INSTRUCTION -> Give the number of lines in this listing that contain "part", with no other words.
>> BEGIN COLLECTED DATA
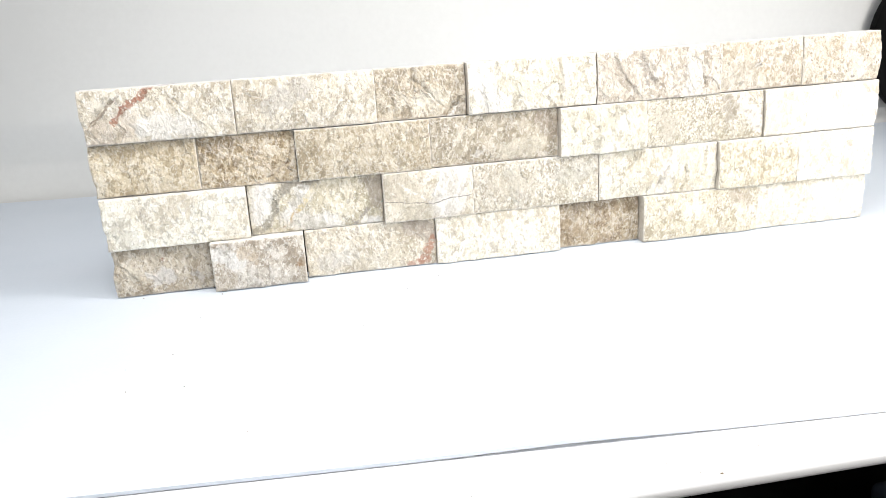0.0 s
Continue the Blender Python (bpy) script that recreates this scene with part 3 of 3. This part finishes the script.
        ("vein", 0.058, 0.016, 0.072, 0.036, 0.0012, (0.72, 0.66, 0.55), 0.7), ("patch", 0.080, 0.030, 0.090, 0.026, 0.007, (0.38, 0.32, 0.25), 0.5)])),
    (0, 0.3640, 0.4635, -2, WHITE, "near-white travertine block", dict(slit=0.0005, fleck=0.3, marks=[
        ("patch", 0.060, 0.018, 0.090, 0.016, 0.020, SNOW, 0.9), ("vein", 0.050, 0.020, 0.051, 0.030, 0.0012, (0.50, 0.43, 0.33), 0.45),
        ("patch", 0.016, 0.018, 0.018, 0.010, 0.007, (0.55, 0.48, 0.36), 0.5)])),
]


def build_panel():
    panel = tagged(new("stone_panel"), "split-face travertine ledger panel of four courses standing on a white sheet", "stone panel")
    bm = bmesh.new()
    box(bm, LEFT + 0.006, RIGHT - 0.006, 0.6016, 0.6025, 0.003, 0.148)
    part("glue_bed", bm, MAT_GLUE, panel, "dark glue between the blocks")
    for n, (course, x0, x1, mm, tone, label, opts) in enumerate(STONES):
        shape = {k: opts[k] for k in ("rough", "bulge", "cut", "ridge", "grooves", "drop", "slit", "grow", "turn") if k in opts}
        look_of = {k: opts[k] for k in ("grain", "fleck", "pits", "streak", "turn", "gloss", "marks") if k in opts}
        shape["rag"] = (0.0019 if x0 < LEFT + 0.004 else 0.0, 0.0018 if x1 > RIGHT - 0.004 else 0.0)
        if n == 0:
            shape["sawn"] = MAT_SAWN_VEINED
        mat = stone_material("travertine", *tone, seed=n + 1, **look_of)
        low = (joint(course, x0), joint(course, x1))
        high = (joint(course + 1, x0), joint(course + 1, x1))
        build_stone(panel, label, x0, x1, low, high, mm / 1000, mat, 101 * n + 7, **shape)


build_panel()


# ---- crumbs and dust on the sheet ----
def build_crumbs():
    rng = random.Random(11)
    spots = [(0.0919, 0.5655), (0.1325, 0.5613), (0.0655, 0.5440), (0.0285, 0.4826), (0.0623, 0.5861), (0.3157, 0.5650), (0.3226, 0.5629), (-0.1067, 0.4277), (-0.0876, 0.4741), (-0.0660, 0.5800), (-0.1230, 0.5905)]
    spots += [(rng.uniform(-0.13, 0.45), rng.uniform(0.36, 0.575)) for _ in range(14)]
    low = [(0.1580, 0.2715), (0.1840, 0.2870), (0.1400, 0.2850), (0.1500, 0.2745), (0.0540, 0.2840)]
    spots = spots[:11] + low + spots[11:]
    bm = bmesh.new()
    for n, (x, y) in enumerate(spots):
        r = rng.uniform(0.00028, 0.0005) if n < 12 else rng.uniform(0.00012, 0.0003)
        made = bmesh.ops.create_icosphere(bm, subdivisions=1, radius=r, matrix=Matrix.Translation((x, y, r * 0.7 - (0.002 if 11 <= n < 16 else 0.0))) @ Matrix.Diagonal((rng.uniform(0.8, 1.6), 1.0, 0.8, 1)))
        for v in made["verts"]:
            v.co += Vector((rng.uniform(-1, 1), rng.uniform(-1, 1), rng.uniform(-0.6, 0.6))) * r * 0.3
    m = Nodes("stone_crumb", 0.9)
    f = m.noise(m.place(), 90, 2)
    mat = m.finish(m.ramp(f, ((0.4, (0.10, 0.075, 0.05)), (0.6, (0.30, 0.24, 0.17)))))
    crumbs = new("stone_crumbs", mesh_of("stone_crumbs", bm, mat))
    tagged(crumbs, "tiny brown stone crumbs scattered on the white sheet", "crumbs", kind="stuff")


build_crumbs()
>> END COLLECTED DATA
CORRECT RESPONSE -> 2